Welling und seine DESY-Kollegin Ilse Plaisier sind Teil eines internationalen Forschungsteams, das dieser Tage beginnt, im grönländischen Gletschereis eine weltweit einzigartige Anlage aufzubauen, um damit nach schnellen Teilchen aus dem All zu suchen: Mit dem Pionierprojekt „Radio Neutrino Observatory Greenland“ (RNO-G) testen die Astroteilchenphysikerinnen und -physiker auch eine neue Messmethode: Sie wollen schauen, wie gut sich extrem energiereiche kosmische Neutrinos mit Radioantennen nachweisen lassen. An der Forschungsstation „Summit Station“ installieren Welling und Plaisier zusammen mit vier weiteren Physikerinnen und Physikern und zwei Experten für Bohrlöcher die ersten Antennen im Eis.

Insgesamt 35 Stationen mit Radioantennen sollen mit einem Abstand von je 1,25 Kilometern nahe der Summit Station auf dem mächtigen grönländischen Eisschild installiert werden.

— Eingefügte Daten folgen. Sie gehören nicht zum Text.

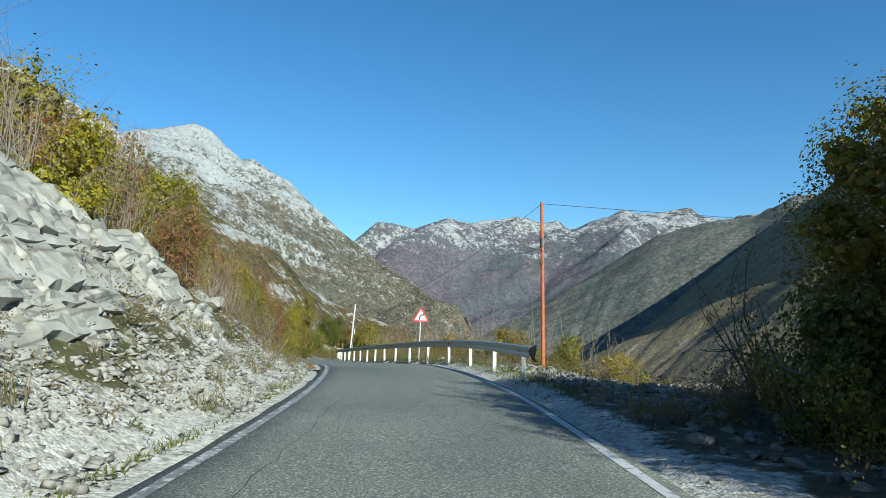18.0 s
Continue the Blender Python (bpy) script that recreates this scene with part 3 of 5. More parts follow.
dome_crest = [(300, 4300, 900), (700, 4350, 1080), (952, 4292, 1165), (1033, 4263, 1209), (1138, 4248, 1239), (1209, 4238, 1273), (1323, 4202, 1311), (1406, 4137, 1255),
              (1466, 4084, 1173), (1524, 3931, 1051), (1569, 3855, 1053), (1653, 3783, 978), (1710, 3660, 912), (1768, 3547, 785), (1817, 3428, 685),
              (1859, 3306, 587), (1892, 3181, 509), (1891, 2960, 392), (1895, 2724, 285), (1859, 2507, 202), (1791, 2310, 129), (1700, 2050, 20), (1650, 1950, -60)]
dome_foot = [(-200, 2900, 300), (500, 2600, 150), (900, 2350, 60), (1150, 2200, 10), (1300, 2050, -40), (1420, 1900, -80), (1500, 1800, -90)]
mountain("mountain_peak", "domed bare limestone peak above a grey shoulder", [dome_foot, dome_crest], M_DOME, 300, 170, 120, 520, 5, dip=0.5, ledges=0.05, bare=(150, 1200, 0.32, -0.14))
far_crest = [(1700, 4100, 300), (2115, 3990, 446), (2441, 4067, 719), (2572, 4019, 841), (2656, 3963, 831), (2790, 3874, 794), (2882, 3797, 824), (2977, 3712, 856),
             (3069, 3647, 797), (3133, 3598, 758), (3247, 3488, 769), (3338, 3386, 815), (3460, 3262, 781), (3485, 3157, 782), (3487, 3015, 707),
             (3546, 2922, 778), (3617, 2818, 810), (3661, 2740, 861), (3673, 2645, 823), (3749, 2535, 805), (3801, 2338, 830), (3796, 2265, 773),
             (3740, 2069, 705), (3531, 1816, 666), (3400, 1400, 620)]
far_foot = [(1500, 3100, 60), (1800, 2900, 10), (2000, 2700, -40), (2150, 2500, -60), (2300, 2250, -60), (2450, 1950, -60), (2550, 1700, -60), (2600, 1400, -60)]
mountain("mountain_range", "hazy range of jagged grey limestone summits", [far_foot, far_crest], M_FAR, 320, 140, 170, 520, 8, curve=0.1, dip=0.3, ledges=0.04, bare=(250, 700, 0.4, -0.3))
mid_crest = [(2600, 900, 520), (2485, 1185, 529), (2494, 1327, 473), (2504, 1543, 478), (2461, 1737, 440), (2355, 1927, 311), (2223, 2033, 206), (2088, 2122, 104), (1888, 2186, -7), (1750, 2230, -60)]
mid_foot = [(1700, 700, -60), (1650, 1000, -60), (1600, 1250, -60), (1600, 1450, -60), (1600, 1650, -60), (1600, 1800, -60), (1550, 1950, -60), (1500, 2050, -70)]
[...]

Trotzdem kann es Monate oder sogar Jahre dauern, bis der Detektor anschlägt. „Meine Arbeit vor Ort ist, zu schauen, ob die Technik, wenn sie aufgebaut ist, funktioniert und in der Lage ist, die Neutrinos zu detektieren“, sagt Welling.

Seinen Freunden erklärt der DESYaner seine Arbeit so: „Wir stecken Radioantennen ins Eis und gucken, was passiert.“ Mit den Radioantennen wollen die Forschenden elektrisch geladene Folgeteilchen aufspüren, die entstehen, wenn ein Neutrino zufällig auf ein Atom stößt – wie zum Beispiel im grönländischen Eisschild. Die Folgeteilchen dieser Kollision erzeugen Radiowellen, die von den Antennen gemessen werden sollen.

„Der Vorteil von Radiowellen ist, dass Eis für sie ziemlich durchsichtig ist“, sagt Welling. „Das heißt, wir können Radiosignale über Distanzen von einigen Kilometern detektieren.“ Je höher die Reichweite, desto größer das Volumen im Eis, das sich überwachen lässt, desto größer ist die Chance, eine der seltenen Neutrinokollisionen im Gletscher aufzuspüren. „RNO-G wird der erste Radio-Neutrinodetektor im großen Maßstab sein“, sagt Welling. Zuvor hatten kleinere Versuche bereits gezeigt, dass der Nachweis kosmischer Teilchen über Radiowellen grundsätzlich möglich ist.

Ein Radio-Neutrinodetektor soll später auch am anderen Ende der Welt in das Neutrino-Observatorium IceCube-Gen2 am Südpol eingebaut werden. „Die beiden Systeme ergänzen sich ideal“, sagt Welling. „Der optische IceCube-Detektor misst Neutrinos bis zu einer Energie von etwa einer Billiarde Elektronenvolt, das Radio-Antennenfeld wird ab rund zehn Billiarden bis zu hundert Trillionen Elektronenvolt empfindlich sein.“ Das Elektronenvolt ist eine in der Teilchenphysik weit verbreitete Einheit der Energie. Hundert Trillionen Elektronenvolt entsprechen etwa der Energie eines kräftig geschlagenen Squashballs mit 130 Kilometern pro Stunde – aber im Fall eines Neutrinos konzentriert in einem einzelnen subatomaren Teilchen, das Trillionen Trillionen Mal leichter ist als ein Squashball.

Wäre IceCube vielleicht auch mal ein Ziel für Welling? „Klar, wenn die Gelegenheit kommt, würde ich natürlich auch sehr gern mal in die Antarktis“, sagt er. Aber jetzt schaue er erstmal voller Vorfreude und Tatendrang auf die nächsten Wochen auf der Summit Station. „Ich freue mich riesig darüber, hier zu sein. Jeder, der in dem Gebiet arbeitet, hat den Traum mal vor Ort zu arbeiten.“ Und für Welling bedeutet es auch endlich eins: T-Shirt und Jogginghose des Stubenhockerdaseins gegen die Extreme Cold Weather Gear mit dicker Jacke, Latzhose und Skibrille einzutauschen.